Smew – small numbers visit the UK from Scandinavia and Russia in winter

Rare species of bird, butterflies and plants you can find in Peterborough’s Nene Park.

Nature lovers can look out for new rare and unusual species which were recorded in Peterborough’s Nene Park throughout 2021.

Sunday, 9th January 2022, 4:58 am

The team at Nene Park Peterborough have been celebrating highlights from 2021 with their #NeneParkSparkles campaign.

Throughout 2021 rangers, volunteers and vistors recorded a range of wildlife species across the Nene Park sites.

A mix of ‘unusual’ and ‘rare’ species have been spotted with new flowers, bird sightings and butterflies that nature lovers can look out for next time they visit the parks.
A total of 25 butterflies, 8 bees, 18dragonflies, 137 wildflowers, 20 grasses, 8 sedges, 40 fungi, 5 bats, 4 repotiles and amphibians and 9 mammals were recorded.

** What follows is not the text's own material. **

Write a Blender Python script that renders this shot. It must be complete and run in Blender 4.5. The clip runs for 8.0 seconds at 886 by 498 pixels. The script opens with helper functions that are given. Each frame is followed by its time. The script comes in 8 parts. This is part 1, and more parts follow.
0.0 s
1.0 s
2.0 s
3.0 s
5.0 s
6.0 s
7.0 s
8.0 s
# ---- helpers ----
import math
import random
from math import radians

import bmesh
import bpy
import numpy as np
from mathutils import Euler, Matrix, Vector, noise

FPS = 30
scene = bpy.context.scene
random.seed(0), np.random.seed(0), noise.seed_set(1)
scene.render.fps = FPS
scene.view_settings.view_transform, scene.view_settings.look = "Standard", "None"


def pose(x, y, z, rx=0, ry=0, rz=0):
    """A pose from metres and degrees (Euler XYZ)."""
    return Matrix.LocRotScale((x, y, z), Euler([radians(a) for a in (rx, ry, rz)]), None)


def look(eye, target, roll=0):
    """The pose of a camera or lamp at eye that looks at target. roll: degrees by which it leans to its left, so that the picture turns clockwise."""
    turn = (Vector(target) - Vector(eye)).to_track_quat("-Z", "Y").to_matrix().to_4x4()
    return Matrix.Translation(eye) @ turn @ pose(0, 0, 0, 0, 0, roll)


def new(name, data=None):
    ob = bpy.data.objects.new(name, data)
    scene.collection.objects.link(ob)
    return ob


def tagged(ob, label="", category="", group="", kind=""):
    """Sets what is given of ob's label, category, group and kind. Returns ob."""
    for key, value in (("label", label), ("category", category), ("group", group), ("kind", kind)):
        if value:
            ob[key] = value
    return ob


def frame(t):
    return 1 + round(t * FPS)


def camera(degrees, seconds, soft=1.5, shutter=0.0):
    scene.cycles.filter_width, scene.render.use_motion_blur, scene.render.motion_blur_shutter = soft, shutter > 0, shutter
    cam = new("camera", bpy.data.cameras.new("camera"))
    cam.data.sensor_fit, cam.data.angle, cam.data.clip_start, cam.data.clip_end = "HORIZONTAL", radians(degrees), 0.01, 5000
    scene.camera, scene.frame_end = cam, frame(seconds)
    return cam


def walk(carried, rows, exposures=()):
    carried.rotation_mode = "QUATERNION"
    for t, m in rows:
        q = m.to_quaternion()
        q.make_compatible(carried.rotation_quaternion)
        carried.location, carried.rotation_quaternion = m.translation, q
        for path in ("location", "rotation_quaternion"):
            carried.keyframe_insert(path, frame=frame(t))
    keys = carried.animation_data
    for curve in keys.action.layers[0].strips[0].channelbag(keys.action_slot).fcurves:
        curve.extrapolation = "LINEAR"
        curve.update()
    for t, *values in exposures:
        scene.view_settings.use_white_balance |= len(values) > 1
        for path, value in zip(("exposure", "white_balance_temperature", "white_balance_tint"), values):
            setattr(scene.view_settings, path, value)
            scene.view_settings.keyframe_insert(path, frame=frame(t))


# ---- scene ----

The wildlife experts at Nene Park gave more information on some of the rare species that were recorded for the first time. 
They said: “Frogbit is a new species of flower for the park and a rare plant nationally. Meadow Saxifrage is a nationally declining species but has a stronghold in eastern England.”
Of the 25 butterflies and 18 dragonflies recorded, the most unusual sightings have been the White Letter Hairstreak butterfly and the Willow Emerald Damselfly.

An expert said: “The White Letter Hairstreak butterfly is a specialist butterflu which is mainly found in the tops of trees, particularly Elm trees. This species is in decline in the Park due to the lost of Elm trees due to Dutch Elm Disease.
“The Willow Emerald Damselfly was only recorded in the park for the first time in 2019 and is now seen annually, generally in flight from June to November.”

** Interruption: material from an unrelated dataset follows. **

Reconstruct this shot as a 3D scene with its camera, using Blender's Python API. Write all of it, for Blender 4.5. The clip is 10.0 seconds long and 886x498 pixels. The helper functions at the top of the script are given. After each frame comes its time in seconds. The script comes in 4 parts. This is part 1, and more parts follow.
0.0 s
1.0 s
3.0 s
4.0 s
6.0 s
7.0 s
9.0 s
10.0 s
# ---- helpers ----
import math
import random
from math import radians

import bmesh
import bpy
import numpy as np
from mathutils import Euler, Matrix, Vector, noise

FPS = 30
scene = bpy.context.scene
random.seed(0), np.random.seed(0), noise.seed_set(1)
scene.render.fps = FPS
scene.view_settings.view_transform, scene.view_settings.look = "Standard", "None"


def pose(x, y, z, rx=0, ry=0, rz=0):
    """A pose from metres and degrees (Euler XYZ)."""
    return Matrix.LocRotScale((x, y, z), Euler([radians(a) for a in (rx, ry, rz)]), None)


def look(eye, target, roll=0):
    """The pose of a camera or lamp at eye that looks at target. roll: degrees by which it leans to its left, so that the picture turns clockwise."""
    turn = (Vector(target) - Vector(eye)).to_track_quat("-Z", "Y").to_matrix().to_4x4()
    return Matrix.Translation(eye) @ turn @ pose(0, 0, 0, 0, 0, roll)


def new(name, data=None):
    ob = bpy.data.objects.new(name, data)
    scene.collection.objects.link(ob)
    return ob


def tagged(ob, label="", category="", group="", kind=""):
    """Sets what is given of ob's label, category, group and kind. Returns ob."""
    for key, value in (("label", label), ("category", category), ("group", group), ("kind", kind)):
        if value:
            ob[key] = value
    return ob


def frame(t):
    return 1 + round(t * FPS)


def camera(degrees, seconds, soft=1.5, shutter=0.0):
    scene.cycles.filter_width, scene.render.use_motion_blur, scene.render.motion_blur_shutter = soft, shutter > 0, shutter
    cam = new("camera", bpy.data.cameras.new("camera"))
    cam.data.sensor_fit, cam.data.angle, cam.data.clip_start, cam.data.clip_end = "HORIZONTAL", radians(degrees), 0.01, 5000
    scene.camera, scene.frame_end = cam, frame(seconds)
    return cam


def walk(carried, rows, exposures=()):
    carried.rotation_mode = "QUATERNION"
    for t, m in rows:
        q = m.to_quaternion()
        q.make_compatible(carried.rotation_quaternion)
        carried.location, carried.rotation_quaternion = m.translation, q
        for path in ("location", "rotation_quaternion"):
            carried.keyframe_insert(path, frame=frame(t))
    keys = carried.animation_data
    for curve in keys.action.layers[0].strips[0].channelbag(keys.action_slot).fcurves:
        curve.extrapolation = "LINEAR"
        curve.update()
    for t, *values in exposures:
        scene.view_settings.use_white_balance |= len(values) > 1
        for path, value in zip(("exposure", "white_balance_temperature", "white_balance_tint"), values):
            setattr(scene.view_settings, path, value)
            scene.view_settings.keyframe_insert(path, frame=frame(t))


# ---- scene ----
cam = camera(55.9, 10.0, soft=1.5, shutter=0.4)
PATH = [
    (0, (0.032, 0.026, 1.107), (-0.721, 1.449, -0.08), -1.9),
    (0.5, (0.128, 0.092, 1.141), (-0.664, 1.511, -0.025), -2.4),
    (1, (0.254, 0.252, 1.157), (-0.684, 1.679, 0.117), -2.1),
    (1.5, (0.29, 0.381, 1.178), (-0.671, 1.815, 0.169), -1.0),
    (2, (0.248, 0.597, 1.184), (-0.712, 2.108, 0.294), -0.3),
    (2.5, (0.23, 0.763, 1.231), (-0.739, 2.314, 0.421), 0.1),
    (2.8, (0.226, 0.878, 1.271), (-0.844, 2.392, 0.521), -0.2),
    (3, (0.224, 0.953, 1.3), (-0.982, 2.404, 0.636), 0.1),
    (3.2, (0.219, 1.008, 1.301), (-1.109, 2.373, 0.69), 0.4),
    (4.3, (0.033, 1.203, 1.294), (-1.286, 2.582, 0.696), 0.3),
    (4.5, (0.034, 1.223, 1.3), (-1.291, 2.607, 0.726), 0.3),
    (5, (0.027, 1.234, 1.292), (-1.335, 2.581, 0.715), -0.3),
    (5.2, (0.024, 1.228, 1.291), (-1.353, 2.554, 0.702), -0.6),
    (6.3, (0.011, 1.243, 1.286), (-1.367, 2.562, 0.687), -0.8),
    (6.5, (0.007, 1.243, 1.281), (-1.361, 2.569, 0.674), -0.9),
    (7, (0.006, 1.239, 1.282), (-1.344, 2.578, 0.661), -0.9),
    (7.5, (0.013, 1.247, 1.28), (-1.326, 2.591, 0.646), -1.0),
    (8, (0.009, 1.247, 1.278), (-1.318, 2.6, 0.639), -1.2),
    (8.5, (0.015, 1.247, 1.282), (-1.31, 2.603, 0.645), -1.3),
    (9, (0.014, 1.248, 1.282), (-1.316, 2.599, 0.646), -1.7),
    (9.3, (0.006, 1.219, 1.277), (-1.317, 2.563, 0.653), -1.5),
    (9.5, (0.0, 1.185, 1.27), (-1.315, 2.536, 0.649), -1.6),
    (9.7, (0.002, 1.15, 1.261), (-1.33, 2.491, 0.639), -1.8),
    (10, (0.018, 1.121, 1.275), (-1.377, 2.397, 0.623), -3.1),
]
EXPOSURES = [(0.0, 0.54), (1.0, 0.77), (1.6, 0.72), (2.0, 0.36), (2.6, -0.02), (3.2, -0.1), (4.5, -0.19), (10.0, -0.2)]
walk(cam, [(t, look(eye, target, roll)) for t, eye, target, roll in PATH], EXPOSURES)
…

Bird watchers can enjoy looking out for a number of species, some which migrate through the park such as: Avocet, Blark Tern, Miediterranean Gull, Sandwich Tern, Osprey, Smew, Scaup, Red throated diver, Kittiwake.

A completely new bird for the Park this year was the Great Northern Diver, generally a winter vistor is usually a coastal bird but occassionally comes in land. Last winter there was an influx across the UK with multiple records inland, including at Rutland Water which has 8.